Spirituality is my foundation.  It doesn't mean it should be for everyone.  What I'm saying is that each of us needs to find something to use as our footing for going on and meeting another day.  I have been blessed to not have lots of people telling me they understand how I feel and what I should be doing.  I'm sure that is not everyone else's experience.

When my friend was writing she was talking about a very personal loss which is something that has forever changed her life.  Her views and values in some ways are quite different from my own.  We share certain core beliefs but her path through life has been different.  One of the things I admire about her is her courage.  I don't mean fancy, bold, public courage necessarily.  I refer rather to her quiet, persevering, commitment to love.  She is determined to live her life from a place of love rather than fear.  That is not to say she is fearless because she is very human and able to feel it as much if not more than many.  I do my best to face life from a place of love as well.
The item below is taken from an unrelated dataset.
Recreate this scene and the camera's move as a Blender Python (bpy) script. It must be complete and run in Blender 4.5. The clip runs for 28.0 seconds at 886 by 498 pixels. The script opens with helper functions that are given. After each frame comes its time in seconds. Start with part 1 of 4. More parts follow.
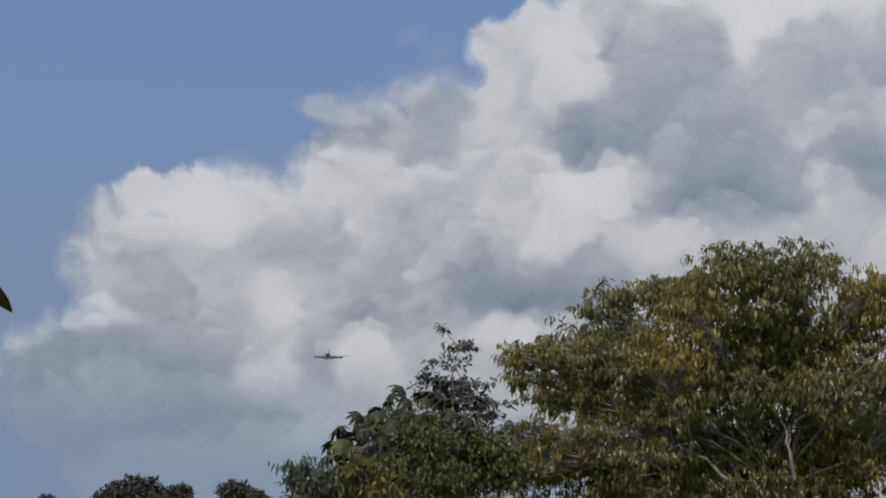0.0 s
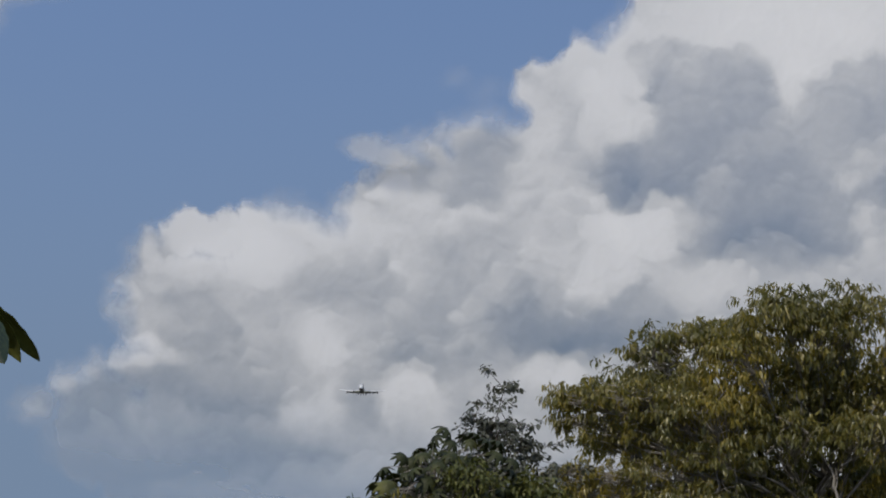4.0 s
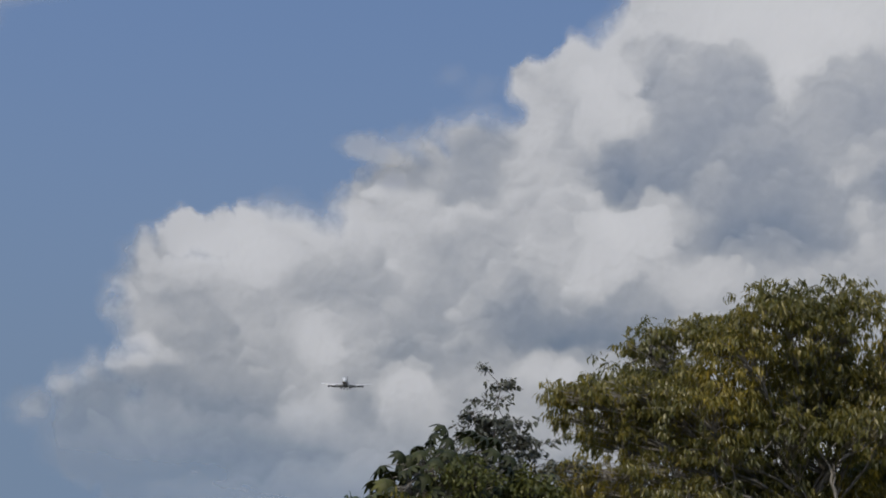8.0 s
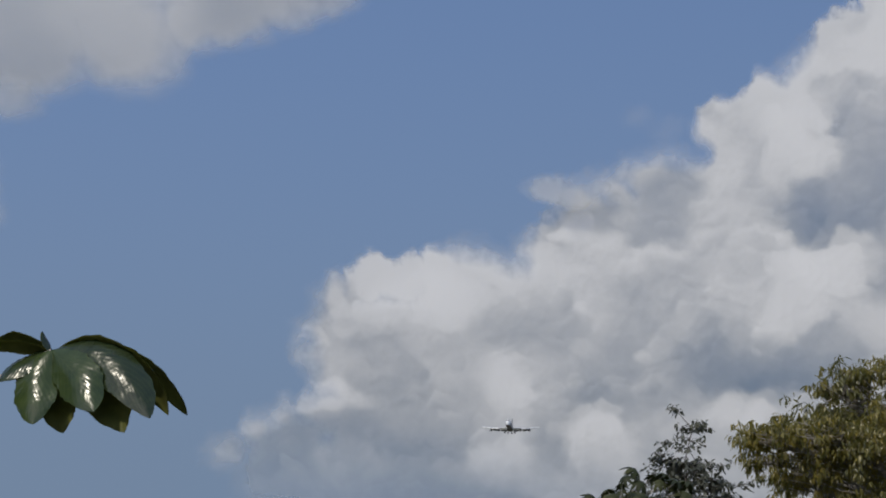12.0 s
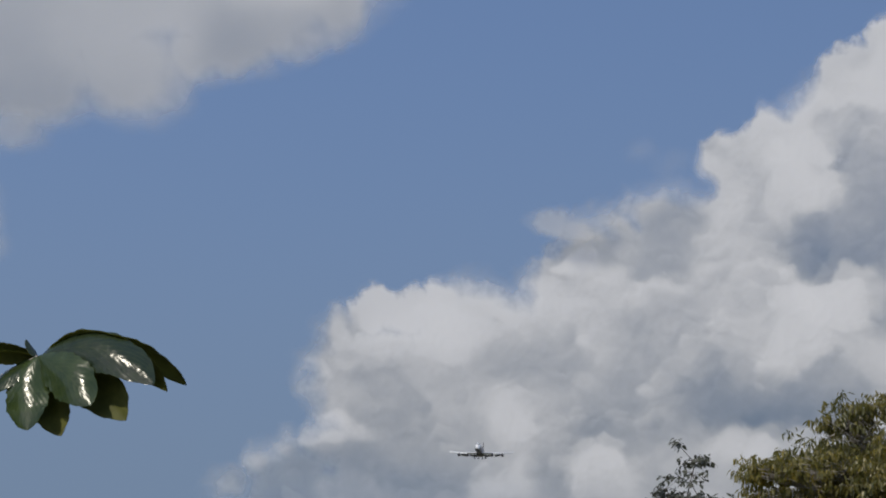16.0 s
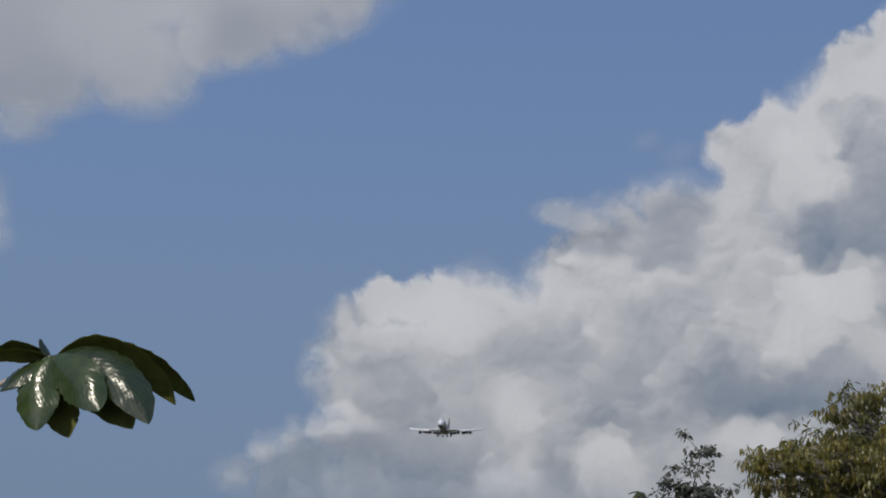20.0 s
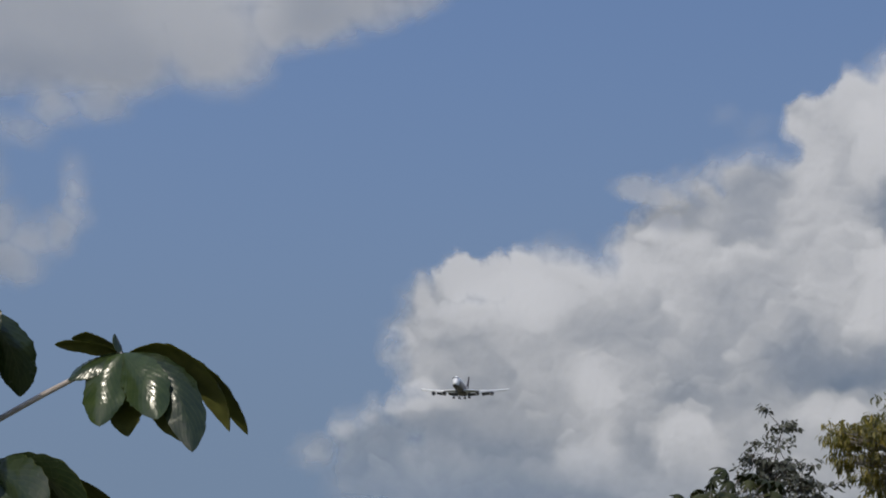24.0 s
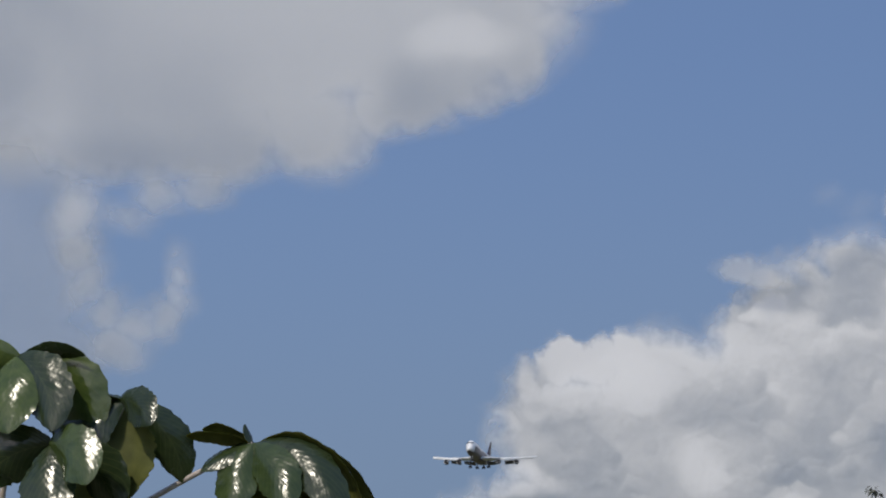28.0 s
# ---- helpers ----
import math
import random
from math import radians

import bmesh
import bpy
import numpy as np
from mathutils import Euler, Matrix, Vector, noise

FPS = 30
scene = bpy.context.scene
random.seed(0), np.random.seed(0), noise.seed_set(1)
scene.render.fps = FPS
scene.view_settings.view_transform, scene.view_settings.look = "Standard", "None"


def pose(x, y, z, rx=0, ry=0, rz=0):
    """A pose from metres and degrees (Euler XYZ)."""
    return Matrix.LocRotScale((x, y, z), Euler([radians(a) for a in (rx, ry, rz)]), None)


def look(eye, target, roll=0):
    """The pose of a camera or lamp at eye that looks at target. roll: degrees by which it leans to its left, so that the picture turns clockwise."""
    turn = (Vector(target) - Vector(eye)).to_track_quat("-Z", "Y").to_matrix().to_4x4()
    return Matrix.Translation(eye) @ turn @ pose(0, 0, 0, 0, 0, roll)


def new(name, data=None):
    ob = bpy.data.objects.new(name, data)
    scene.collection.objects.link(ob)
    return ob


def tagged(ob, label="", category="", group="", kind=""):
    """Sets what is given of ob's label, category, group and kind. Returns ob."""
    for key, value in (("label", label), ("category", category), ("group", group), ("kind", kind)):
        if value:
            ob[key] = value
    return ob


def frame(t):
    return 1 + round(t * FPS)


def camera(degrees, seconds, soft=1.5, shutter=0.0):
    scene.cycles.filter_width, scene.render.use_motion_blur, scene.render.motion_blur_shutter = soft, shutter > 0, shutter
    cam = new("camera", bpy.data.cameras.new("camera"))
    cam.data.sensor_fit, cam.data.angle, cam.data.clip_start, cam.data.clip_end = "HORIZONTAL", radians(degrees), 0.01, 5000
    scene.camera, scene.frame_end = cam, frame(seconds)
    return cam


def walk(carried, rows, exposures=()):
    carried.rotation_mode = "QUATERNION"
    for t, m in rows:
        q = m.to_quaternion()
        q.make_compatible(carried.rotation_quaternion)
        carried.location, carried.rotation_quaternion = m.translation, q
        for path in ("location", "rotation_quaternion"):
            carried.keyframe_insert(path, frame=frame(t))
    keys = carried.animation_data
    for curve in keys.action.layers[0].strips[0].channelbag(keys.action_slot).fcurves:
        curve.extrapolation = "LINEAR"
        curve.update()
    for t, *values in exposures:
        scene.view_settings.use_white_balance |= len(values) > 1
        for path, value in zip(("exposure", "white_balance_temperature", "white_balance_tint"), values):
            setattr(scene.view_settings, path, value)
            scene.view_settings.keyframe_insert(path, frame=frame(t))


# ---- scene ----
EYE = (0.0, 0.0, 1.6)
LENS = 25.0

# seconds, degrees turned to the left, degrees raised, lean
cam = camera(LENS, 28.0, soft=1.9)
PATH = [
    (0, 0.00, 7.33, -0.12), (0.5, 0.13, 7.82, 0.01), (1, -0.16, 7.83, 0.06), (1.5, -0.09, 8.05, 0.02), (2, -0.22, 8.04, -0.08),
    (2.5, 0.29, 7.73, -0.26), (3, 1.21, 8.45, -0.00), (3.5, 1.25, 8.43, 0.20), (5.5, 1.59, 8.94, 0.45), (6, 0.20, 8.18, 0.21),
    (6.5, 1.99, 9.15, -0.05), (7, 2.30, 9.10, -0.05), (7.5, 1.60, 8.96, -0.15), (8, 1.21, 8.45, -0.13), (8.5, 1.11, 9.54, -0.06),
    (9, 1.37, 9.66, -0.12), (9.5, 1.32, 9.28, -0.18), (10, 1.60, 9.92, -0.24), (10.5, 1.66, 8.81, -0.36), (11, 2.17, 9.05, -0.22),
    (11.5, 4.19, 9.59, -0.12), (12, 6.65, 9.69, -0.06), (12.5, 7.20, 9.24, -0.13), (14.5, 5.96, 9.32, 0.07), (15, 6.26, 9.64, 0.12),
    (15.5, 6.62, 10.46, 0.21), (16, 6.74, 10.63, 0.24), (16.5, 6.22, 10.06, 0.10), (17, 6.02, 9.68, 0.07), (17.5, 6.46, 9.90, 0.13),
    (18, 6.70, 9.84, 0.08), (18.5, 6.76, 10.04, 0.06), (19, 6.80, 10.11, 0.04), (19.5, 7.26, 10.54, -0.07), (20, 6.91, 10.36, 0.16),
    (20.5, 7.72, 9.99, 0.33), (22.5, 9.22, 9.11, 0.01), (23, 9.25, 9.43, 0.19), (23.5, 9.57, 10.23, 0.18), (24, 9.18, 9.70, 0.04),
    (24.5, 8.64, 10.25, -0.18), (25, 8.59, 10.41, -0.13), (25.5, 9.45, 10.89, 0.04), (26, 9.77, 10.86, -0.05), (26.5, 9.87, 10.09, -0.05),
    (27, 10.49, 10.84, -0.06), (27.5, 11.04, 11.66, 0.09), (28, 12.16, 12.10, -0.01)]


def aim(turn, rise, lean):
    m = pose(*EYE, 90 + rise, 0, turn)
    return m @ pose(0, 0, 0, 0, 0, lean)


walk(cam, [(t, aim(a, e, r)) for t, a, e, r in PATH], [(0.0, 0.12, 6570, 11), (3.0, 0.06, 6570, 11), (7.0, -0.02, 6570, 11), (26.0, -0.02, 6570, 11), (27.0, 0.09, 6570, 11), (28.0, 0.09, 6570, 11)])

# ---- world and sun ----
SUN_RISE, SUN_TURN = 48.0, 160.0   # degrees above the horizon, degrees left of the view's first line
world = bpy.data.worlds.new("sky")
scene.world = world
world.use_nodes = True
wn = world.node_tree.nodes
sky = wn.new("ShaderNodeTexSky")
sky.sky_type = "NISHITA"
sky.sun_disc = False
sky.sun_elevation = radians(SUN_RISE)
sky.sun_rotation = radians(-SUN_TURN)
sky.air_density, sky.dust_density, sky.ozone_density = 1.0, 0.9, 2.0
wn["Background"].inputs["Strength"].default_value = 0.178
# clear air down to the skyline: the sky is read a little above where one looks
where, raised = wn.new("ShaderNodeTexCoord"), wn.new("ShaderNodeMapping")
raised.inputs["Location"].default_value = (0, 0, 0.45)
world.node_tree.links.new(where.outputs["Generated"], raised.inputs[0])
world.node_tree.links.new(raised.outputs[0], sky.inputs["Vector"])
# towards the skyline the blue pales into grey haze
part_z, span, veil = wn.new("ShaderNodeSeparateXYZ"), wn.new("ShaderNodeMapRange"), wn.new("ShaderNodeMix")
span.interpolation_type = "SMOOTHSTEP"
for socket, value in zip(("From Min", "From Max", "To Min", "To Max"), (0.02, 0.34, 0.9, 0.0)):
    span.inputs[socket].default_value = value
veil.data_type = "RGBA"
veil.inputs[7].default_value = (0.92, 1.29, 1.84, 1)
world.node_tree.links.new(where.outputs["Generated"], part_z.inputs[0])
world.node_tree.links.new(part_z.outputs[2], span.inputs["Value"])
world.node_tree.links.new(span.outputs[0], veil.inputs[0])
world.node_tree.links.new(sky.outputs[0], veil.inputs[6])
world.node_tree.links.new(veil.outputs[2], wn["Background"].inputs["Color"])

SUN_DIR = Vector((-math.sin(radians(SUN_TURN)) * math.cos(radians(SUN_RISE)),
                  math.cos(radians(SUN_TURN)) * math.cos(radians(SUN_RISE)), math.sin(radians(SUN_RISE))))
sun = new("sun", bpy.data.lights.new("sun", "SUN"))
sun.data.energy, sun.data.angle, sun.data.color = 2.15, radians(0.53), (1.0, 0.93, 0.78)
sun.matrix_world = look(SUN_DIR * 50, (0, 0, 0))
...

It's not that I couldn't make the choice to lose myself into despair.  I've been to that place and choose sometimes several times a day not to return there.  Choosing to fuss but not stay in anger.  Choosing to see the light rather than the darkness of the days is what I decided I needed to do.  Two of my favorite guides in my life have been Maya Angelou and Les Brown.  Neither had an easy life and yet they chose to learn and grow through their traumas.  As I have looked over their lives, I see they, like my friend, have chosen to live in love over fear.  That is not to say we don't all have opinions and fire that burns deep within us.  It is a choice to look up or down in life.  It is a lie to believe that if you are a good person all will go easily for you.  Reverend Michael Bernard Beckwith, another one of my favorite people, talks about choice and how important believing that we are not victims of circumstance is.

I honor my path even though some days I deeply tire from it.  I honor others' paths.  None of us know what lies before us and yet at a very profound level we all have a choice.  Do we honor ourselves in this moment?  Do we realize how we respond is up to us and no one else?  May all of you have the opportunity to see the possibilities in your unique journey.